Auch für den Freischuß gilt die im Buch (S. 193) allerdings nur im Zusammenhang mit der Wiederholung zur Notenverbesserung deutlich formulierte Maxime: "Das Ziel muß so gesteckt sein, daß der erste Versuch zugleich der letzte ist. Keine Abstriche an der Intensität der Vorbereitung, weil man es ja noch einmal versuchen kann!" Anderenfalls besteht die Gefahr, daß beide Versuche nicht mit voller Kraft angegangen werden und daher nicht das optimal Mögliche erreicht wird, im ersten Versuch, weil er "ja nur zur Probe" ist, im zweiten, weil mit einem bereits bestandenen - wenn auch nicht optimalen - Examen die notwendige Energie zum intensiven Lernen und während der Klausurwochen selbst der nötige Kampfgeist fehlt. Von den Vorschlägen zur Planung und Durchführung der "heißen Phase" der Examensvorbereitung (S. 194 ff., 211 ff.) seien hier nur die nach Ansicht des Rezensenten wichtigsten genannt: Der Zeitraum sollte keinesfalls über eineinhalb Jahre ausdehnt werden, weil jenseits dieser Grenze der Kampf gegen das Vergessen zu viel Energie kostet. Die Frage nach dem Besuch eines kommerziellen Repetitoriums ist nur eine im Rahmen der Examensvorbereitung zu treffende Entscheidung unter vielen - keineswegs die grundsätzliche Weichenstellung (S. 196 ff.). Zur Prüfungsvorbereitung kommen als Alternativen noch eine Privat-Arbeitsgemeinschaft und das universitäre Angebot an Wiederholungsveranstaltungen in Frage. Bei alledem ist zu berücksichtigen, daß das "unscheinbare Kernstück jeder Examensvorbereitung die einsame Arbeit am Schreibtisch" ist, die mindestens die Hälfte der Arbeitszeit einnehmen dürfte. Die den kommerziellen Repetitorien nachgesagte disziplinierende Wirkung kann kostengünstiger durch eigenverantwortlichen Umgang mit Universitätsveranstaltungen und mehr noch durch eine Privat-AG erzielt werden. Was die Konzentration auf das Examenswesentliche angeht, schneidet die Uni im Vergleich zum Repetitor wahrscheinlich sogar besser ab, weil in den UniReps das für das Examen wesentliche Verständnis der Systematik zu vermitteln versucht wird, während die vom Repetitor bevorzugte Fallmethode dazu führt, daß eine Unmenge von Details auswendig gelernt werden, in der Prüfung aber dummerweise gerade die Probleme drankommen, die man sich nicht mehr hat merken können, für die man in Ermangelung systematischen Verständnisses aber auch keine vertretbare Lösung "improvisieren" kann.
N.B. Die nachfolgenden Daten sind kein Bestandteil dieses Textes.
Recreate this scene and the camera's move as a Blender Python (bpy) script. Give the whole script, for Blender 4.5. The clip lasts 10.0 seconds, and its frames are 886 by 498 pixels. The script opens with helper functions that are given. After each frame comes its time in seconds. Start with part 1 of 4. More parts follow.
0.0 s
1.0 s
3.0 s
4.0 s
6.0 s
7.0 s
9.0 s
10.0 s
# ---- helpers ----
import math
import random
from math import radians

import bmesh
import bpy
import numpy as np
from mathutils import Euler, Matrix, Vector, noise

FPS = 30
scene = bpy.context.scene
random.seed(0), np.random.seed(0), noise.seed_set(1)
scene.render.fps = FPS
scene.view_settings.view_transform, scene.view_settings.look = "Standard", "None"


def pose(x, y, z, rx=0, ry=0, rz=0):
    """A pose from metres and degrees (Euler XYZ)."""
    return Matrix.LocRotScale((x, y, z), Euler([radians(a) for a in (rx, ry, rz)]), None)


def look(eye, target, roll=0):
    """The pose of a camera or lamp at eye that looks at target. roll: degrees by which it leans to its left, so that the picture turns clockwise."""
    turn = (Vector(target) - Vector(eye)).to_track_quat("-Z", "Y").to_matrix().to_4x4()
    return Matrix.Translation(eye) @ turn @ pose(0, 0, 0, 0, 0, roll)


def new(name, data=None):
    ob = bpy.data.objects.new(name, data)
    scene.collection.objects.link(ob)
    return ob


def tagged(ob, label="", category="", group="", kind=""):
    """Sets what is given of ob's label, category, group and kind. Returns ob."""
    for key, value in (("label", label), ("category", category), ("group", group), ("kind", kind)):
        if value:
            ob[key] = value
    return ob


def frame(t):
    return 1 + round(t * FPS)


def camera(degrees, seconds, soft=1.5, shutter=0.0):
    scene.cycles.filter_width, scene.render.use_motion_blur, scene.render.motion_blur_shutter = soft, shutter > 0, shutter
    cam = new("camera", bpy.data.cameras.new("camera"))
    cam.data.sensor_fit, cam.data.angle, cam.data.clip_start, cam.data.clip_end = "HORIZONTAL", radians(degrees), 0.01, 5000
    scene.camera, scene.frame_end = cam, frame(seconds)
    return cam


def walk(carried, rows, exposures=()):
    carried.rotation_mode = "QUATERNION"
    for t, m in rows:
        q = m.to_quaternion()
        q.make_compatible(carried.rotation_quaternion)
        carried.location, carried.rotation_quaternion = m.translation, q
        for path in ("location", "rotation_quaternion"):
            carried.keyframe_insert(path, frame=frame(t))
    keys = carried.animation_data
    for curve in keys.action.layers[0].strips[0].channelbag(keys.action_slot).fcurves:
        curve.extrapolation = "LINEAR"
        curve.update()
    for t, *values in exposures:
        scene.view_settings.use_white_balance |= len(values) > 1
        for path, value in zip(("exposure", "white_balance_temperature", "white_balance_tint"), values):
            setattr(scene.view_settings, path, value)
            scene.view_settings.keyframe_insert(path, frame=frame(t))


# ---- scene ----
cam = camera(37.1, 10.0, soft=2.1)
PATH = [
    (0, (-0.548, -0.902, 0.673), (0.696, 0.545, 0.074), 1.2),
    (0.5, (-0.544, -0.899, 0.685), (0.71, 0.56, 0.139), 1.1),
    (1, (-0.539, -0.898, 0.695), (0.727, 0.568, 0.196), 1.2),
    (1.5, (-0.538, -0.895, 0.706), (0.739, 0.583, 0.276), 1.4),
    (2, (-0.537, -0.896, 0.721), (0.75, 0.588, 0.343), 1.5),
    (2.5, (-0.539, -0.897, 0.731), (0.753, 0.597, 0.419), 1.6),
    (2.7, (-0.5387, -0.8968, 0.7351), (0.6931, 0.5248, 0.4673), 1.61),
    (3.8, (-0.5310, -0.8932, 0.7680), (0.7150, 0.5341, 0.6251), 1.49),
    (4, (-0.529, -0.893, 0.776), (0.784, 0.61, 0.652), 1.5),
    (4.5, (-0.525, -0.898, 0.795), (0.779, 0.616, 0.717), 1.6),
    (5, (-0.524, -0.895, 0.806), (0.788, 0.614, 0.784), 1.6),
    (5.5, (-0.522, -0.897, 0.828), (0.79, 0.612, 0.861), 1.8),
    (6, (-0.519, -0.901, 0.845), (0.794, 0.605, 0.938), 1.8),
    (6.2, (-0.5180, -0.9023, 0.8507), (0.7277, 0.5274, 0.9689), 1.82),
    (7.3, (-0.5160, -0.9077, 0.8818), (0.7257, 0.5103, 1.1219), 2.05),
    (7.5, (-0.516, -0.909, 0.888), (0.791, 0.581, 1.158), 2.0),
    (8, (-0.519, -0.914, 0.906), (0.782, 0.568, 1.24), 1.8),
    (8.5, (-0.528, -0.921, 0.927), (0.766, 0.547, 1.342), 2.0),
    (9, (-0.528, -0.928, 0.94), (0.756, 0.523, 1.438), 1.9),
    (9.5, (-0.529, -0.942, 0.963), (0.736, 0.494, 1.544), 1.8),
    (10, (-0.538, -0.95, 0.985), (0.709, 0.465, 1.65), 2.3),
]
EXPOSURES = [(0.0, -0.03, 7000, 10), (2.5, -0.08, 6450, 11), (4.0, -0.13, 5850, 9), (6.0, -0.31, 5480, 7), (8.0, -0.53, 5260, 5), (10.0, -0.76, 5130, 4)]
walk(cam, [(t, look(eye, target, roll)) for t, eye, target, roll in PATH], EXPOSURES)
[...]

Für eine gelungene Examensvorbereitung ist eine ausgearbeitete schriftliche Zeitplanung als Mittel der Selbstkontrolle und Zielformulierung von entscheidender Bedeutung (S. 211 ff.). Ausgangspunkt für deren auf den Stoffkatalog der Prüfungsordnung, die individuelle Lernstrategie und den Stand der Vorkenntnisse abgestimmte Anfertigung können neben den S. 213 ff. abgedruckten Stoffplänen auch Kurspläne eines kommerziellen oder universitären Repetitoriums sein. Der Stoffplan sollte in einer Arbeitsplanung in realistische Arbeitsschritte umgesetzt werden, unter Berücksichtigung des persönlichen Tagesrhythmus, für den Lernerfolg notwendiger Pausen und bei Vermeidung unrealistisch hoher Tagespensen. Dabei sollten Lehrveranstaltungen - gleich ob universitär oder kommerziell - als Gelegenheit zur aktiven Beteiligung genutzt werden.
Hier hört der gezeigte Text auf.